20200705

透明な視線

人が会話している顔を観察するのが好きだ。

年齢は高ければ高いほどおもしろい。
もっと言うと、互いの関係性が曖昧で推理する余白があるほどおもしろい。

例えば、電車で向かいに座っているおばさんたちの朗らかな会話や、出会い系かなんかで今日初めて会ったらしい男女のぎこちない会話、難しい言葉を使っている割に内容がスカスカなエセ知識人たちの会話などだ。

私はいつもそんな人たちの顔をよく観察している。
熱心に話をする人の目つきや手ぶり、話を聞いている人が相槌を打つときの表情筋の動き、

本当はずっと見ていたいのだが、目が合うと気まずいので程よいタイミングで目をそらす。

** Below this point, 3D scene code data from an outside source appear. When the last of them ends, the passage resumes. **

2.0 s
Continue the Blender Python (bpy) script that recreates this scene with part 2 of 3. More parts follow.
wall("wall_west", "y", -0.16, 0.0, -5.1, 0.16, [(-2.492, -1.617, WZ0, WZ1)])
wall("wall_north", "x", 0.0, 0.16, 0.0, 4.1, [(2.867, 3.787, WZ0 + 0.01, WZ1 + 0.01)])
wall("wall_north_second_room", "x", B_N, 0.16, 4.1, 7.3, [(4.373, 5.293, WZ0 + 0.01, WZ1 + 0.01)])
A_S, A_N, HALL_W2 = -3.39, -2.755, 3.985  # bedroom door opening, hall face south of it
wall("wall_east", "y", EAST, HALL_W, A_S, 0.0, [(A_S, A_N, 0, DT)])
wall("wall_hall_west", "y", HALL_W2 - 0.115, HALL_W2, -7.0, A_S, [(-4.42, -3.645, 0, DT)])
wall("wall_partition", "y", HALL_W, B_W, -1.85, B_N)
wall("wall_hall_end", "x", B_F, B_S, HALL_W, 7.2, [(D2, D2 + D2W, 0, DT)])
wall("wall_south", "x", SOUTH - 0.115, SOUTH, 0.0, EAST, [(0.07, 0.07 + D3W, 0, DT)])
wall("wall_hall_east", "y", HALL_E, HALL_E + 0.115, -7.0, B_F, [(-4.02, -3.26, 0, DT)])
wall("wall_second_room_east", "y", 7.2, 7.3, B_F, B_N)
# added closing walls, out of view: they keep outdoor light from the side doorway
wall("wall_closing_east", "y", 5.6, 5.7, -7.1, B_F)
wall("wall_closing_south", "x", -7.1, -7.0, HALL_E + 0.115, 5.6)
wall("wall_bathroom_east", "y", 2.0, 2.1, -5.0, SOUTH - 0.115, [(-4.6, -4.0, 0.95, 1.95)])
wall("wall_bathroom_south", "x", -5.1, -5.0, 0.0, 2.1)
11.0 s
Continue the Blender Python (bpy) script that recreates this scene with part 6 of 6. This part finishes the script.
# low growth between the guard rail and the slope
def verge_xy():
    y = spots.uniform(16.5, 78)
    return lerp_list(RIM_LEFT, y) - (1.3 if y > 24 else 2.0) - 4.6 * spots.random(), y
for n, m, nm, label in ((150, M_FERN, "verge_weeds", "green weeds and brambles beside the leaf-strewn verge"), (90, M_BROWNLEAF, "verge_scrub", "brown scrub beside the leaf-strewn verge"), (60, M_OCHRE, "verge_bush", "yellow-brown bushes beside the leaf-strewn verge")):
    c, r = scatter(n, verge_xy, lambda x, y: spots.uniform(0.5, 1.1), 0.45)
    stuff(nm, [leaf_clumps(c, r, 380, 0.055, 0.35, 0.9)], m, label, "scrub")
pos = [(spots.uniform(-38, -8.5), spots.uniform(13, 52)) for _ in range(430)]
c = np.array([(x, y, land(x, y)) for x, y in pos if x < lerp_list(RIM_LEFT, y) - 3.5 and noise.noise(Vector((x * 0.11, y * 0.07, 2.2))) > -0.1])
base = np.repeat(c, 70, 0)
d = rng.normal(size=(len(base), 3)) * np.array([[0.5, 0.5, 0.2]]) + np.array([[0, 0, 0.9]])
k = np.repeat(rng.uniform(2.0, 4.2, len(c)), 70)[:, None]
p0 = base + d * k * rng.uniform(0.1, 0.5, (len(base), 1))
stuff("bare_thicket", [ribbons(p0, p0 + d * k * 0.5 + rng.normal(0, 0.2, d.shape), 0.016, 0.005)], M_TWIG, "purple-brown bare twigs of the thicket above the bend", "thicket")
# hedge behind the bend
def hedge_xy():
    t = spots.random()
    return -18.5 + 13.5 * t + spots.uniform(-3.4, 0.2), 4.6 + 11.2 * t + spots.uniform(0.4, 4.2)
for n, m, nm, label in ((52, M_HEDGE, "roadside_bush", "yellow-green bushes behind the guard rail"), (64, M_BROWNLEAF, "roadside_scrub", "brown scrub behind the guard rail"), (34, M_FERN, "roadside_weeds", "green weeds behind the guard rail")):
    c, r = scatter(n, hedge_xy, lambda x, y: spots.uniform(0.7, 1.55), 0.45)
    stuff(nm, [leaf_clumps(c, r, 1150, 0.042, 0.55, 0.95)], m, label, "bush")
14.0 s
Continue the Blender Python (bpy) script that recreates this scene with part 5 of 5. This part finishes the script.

視線が透明になるスイッチがあればいいのにといつも思う。

ニコちゃん

交差点で信号待ちをしているとき、視線を感じたので目線を下に落とすと、ニコちゃんのキーホルダーが健気に笑いかけていた。

アスファルトの上でも微笑みを絶やさないそのストイックさを見習いたい。


誰も歩道を渡らない時間帯は鬼の様な形相をしてバランスをとっているのだろうか。そうであってほしい。